Repeat every line of the data exactly, but not the pictures.

COLLECTED MATERIAL ->
*-*-*

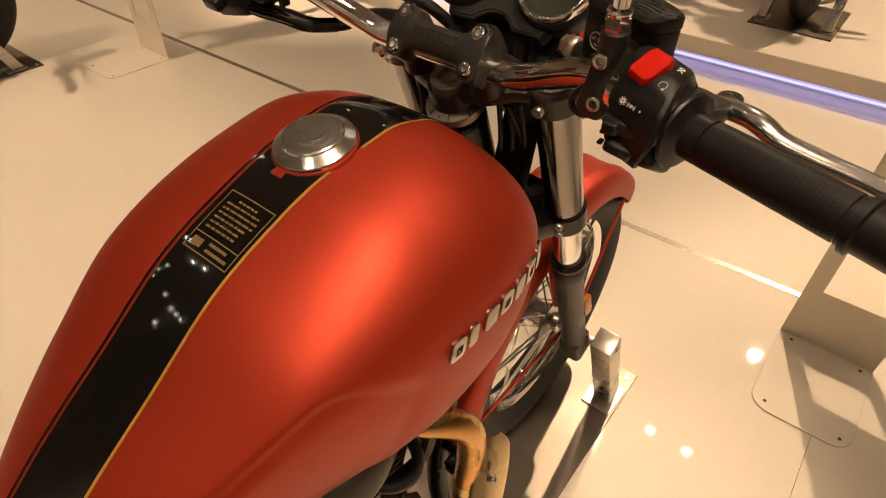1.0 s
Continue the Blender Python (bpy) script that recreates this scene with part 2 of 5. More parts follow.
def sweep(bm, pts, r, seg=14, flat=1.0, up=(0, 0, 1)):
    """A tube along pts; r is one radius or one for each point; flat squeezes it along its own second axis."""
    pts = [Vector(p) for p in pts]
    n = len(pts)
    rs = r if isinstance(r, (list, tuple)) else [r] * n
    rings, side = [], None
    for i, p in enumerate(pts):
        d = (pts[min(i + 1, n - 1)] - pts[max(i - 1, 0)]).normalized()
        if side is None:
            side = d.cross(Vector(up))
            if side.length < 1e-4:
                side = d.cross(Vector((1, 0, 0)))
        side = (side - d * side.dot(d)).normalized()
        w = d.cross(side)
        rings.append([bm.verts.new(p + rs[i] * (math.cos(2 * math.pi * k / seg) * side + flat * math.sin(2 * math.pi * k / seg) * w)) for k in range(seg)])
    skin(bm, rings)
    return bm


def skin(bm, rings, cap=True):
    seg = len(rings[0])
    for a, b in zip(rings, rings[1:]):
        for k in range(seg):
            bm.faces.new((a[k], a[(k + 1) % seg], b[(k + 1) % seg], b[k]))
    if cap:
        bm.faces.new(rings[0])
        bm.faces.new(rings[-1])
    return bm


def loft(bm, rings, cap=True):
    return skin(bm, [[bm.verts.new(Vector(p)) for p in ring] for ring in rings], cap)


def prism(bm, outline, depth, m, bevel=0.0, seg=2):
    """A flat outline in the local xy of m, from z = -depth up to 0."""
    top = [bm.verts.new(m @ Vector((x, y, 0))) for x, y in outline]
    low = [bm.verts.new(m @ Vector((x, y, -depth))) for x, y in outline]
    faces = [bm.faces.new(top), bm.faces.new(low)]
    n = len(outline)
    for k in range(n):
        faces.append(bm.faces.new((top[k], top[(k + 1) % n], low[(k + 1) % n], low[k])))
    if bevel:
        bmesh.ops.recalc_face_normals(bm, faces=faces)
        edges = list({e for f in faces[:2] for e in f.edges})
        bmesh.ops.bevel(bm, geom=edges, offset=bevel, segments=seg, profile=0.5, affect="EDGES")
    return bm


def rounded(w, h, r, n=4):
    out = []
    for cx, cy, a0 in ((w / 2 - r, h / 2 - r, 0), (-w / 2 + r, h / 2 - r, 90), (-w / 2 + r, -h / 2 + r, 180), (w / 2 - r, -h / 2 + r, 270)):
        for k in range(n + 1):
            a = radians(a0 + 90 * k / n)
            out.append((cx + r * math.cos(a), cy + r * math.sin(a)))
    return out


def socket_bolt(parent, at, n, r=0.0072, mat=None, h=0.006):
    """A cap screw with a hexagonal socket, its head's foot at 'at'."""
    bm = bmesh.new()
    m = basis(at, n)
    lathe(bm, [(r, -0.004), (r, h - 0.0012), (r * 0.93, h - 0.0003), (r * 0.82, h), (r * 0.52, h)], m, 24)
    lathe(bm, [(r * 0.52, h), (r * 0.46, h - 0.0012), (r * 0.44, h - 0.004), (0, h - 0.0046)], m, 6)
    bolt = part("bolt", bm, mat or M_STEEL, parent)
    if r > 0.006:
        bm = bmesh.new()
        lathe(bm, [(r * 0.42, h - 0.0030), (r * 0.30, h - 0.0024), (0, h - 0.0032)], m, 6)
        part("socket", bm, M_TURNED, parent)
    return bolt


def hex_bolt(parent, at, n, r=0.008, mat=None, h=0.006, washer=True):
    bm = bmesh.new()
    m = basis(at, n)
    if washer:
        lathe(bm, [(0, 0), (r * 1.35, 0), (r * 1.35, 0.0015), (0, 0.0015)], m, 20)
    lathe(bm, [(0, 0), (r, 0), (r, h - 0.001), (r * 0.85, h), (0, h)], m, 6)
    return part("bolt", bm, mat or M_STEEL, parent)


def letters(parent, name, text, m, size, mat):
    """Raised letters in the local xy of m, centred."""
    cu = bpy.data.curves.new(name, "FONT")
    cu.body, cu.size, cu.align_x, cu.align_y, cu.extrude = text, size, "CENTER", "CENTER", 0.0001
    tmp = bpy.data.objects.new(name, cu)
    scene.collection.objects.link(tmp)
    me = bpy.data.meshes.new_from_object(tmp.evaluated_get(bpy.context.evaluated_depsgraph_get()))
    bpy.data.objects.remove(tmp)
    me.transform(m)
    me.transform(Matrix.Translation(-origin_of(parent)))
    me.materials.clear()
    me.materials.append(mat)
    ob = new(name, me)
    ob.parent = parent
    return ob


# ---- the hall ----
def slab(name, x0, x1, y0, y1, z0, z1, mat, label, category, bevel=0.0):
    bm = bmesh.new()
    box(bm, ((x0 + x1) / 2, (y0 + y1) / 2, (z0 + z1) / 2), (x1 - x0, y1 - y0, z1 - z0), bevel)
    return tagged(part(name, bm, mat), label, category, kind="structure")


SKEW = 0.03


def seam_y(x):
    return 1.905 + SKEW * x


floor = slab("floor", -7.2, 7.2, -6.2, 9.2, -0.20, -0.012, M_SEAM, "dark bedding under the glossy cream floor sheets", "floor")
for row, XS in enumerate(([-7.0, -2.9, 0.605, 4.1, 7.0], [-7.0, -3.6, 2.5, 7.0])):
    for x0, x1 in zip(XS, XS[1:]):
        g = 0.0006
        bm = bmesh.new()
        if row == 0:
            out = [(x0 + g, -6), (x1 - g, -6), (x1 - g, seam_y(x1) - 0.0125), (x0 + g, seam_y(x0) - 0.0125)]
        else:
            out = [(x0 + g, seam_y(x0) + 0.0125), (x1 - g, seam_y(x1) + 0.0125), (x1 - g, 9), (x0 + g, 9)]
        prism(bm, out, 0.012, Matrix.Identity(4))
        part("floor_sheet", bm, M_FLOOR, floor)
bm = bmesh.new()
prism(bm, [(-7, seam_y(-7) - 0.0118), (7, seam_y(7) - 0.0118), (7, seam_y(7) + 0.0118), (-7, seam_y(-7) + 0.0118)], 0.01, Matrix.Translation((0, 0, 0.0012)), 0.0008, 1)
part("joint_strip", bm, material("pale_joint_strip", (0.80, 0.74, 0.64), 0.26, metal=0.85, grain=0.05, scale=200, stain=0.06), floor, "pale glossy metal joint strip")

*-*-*

SOLUTION TO THE PROBLEM ->
1.0 s
Continue the Blender Python (bpy) script that recreates this scene with part 2 of 5. More parts follow.
def sweep(bm, pts, r, seg=14, flat=1.0, up=(0, 0, 1)):
    """A tube along pts; r is one radius or one for each point; flat squeezes it along its own second axis."""
    pts = [Vector(p) for p in pts]
    n = len(pts)
    rs = r if isinstance(r, (list, tuple)) else [r] * n
    rings, side = [], None
    for i, p in enumerate(pts):
        d = (pts[min(i + 1, n - 1)] - pts[max(i - 1, 0)]).normalized()
        if side is None:
            side = d.cross(Vector(up))
            if side.length < 1e-4:
                side = d.cross(Vector((1, 0, 0)))
        side = (side - d * side.dot(d)).normalized()
        w = d.cross(side)
        rings.append([bm.verts.new(p + rs[i] * (math.cos(2 * math.pi * k / seg) * side + flat * math.sin(2 * math.pi * k / seg) * w)) for k in range(seg)])
    skin(bm, rings)
    return bm


def skin(bm, rings, cap=True):
    seg = len(rings[0])
    for a, b in zip(rings, rings[1:]):
        for k in range(seg):
            bm.faces.new((a[k], a[(k + 1) % seg], b[(k + 1) % seg], b[k]))
    if cap:
        bm.faces.new(rings[0])
        bm.faces.new(rings[-1])
    return bm


def loft(bm, rings, cap=True):
    return skin(bm, [[bm.verts.new(Vector(p)) for p in ring] for ring in rings], cap)


def prism(bm, outline, depth, m, bevel=0.0, seg=2):
    """A flat outline in the local xy of m, from z = -depth up to 0."""
    top = [bm.verts.new(m @ Vector((x, y, 0))) for x, y in outline]
    low = [bm.verts.new(m @ Vector((x, y, -depth))) for x, y in outline]
    faces = [bm.faces.new(top), bm.faces.new(low)]
    n = len(outline)
    for k in range(n):
        faces.append(bm.faces.new((top[k], top[(k + 1) % n], low[(k + 1) % n], low[k])))
    if bevel:
        bmesh.ops.recalc_face_normals(bm, faces=faces)
        edges = list({e for f in faces[:2] for e in f.edges})
        bmesh.ops.bevel(bm, geom=edges, offset=bevel, segments=seg, profile=0.5, affect="EDGES")
    return bm


def rounded(w, h, r, n=4):
    out = []
    for cx, cy, a0 in ((w / 2 - r, h / 2 - r, 0), (-w / 2 + r, h / 2 - r, 90), (-w / 2 + r, -h / 2 + r, 180), (w / 2 - r, -h / 2 + r, 270)):
        for k in range(n + 1):
            a = radians(a0 + 90 * k / n)
            out.append((cx + r * math.cos(a), cy + r * math.sin(a)))
    return out


def socket_bolt(parent, at, n, r=0.0072, mat=None, h=0.006):
    """A cap screw with a hexagonal socket, its head's foot at 'at'."""
    bm = bmesh.new()
    m = basis(at, n)
    lathe(bm, [(r, -0.004), (r, h - 0.0012), (r * 0.93, h - 0.0003), (r * 0.82, h), (r * 0.52, h)], m, 24)
    lathe(bm, [(r * 0.52, h), (r * 0.46, h - 0.0012), (r * 0.44, h - 0.004), (0, h - 0.0046)], m, 6)
    bolt = part("bolt", bm, mat or M_STEEL, parent)
    if r > 0.006:
        bm = bmesh.new()
        lathe(bm, [(r * 0.42, h - 0.0030), (r * 0.30, h - 0.0024), (0, h - 0.0032)], m, 6)
        part("socket", bm, M_TURNED, parent)
    return bolt


def hex_bolt(parent, at, n, r=0.008, mat=None, h=0.006, washer=True):
    bm = bmesh.new()
    m = basis(at, n)
    if washer:
        lathe(bm, [(0, 0), (r * 1.35, 0), (r * 1.35, 0.0015), (0, 0.0015)], m, 20)
    lathe(bm, [(0, 0), (r, 0), (r, h - 0.001), (r * 0.85, h), (0, h)], m, 6)
    return part("bolt", bm, mat or M_STEEL, parent)


def letters(parent, name, text, m, size, mat):
    """Raised letters in the local xy of m, centred."""
    cu = bpy.data.curves.new(name, "FONT")
    cu.body, cu.size, cu.align_x, cu.align_y, cu.extrude = text, size, "CENTER", "CENTER", 0.0001
    tmp = bpy.data.objects.new(name, cu)
    scene.collection.objects.link(tmp)
    me = bpy.data.meshes.new_from_object(tmp.evaluated_get(bpy.context.evaluated_depsgraph_get()))
    bpy.data.objects.remove(tmp)
    me.transform(m)
    me.transform(Matrix.Translation(-origin_of(parent)))
    me.materials.clear()
    me.materials.append(mat)
    ob = new(name, me)
    ob.parent = parent
    return ob


# ---- the hall ----
def slab(name, x0, x1, y0, y1, z0, z1, mat, label, category, bevel=0.0):
    bm = bmesh.new()
    box(bm, ((x0 + x1) / 2, (y0 + y1) / 2, (z0 + z1) / 2), (x1 - x0, y1 - y0, z1 - z0), bevel)
    return tagged(part(name, bm, mat), label, category, kind="structure")


SKEW = 0.03


def seam_y(x):
    return 1.905 + SKEW * x


floor = slab("floor", -7.2, 7.2, -6.2, 9.2, -0.20, -0.012, M_SEAM, "dark bedding under the glossy cream floor sheets", "floor")
for row, XS in enumerate(([-7.0, -2.9, 0.605, 4.1, 7.0], [-7.0, -3.6, 2.5, 7.0])):
    for x0, x1 in zip(XS, XS[1:]):
        g = 0.0006
        bm = bmesh.new()
        if row == 0:
            out = [(x0 + g, -6), (x1 - g, -6), (x1 - g, seam_y(x1) - 0.0125), (x0 + g, seam_y(x0) - 0.0125)]
        else:
            out = [(x0 + g, seam_y(x0) + 0.0125), (x1 - g, seam_y(x1) + 0.0125), (x1 - g, 9), (x0 + g, 9)]
        prism(bm, out, 0.012, Matrix.Identity(4))
        part("floor_sheet", bm, M_FLOOR, floor)
bm = bmesh.new()
prism(bm, [(-7, seam_y(-7) - 0.0118), (7, seam_y(7) - 0.0118), (7, seam_y(7) + 0.0118), (-7, seam_y(-7) + 0.0118)], 0.01, Matrix.Translation((0, 0, 0.0012)), 0.0008, 1)
part("joint_strip", bm, material("pale_joint_strip", (0.80, 0.74, 0.64), 0.26, metal=0.85, grain=0.05, scale=200, stain=0.06), floor, "pale glossy metal joint strip")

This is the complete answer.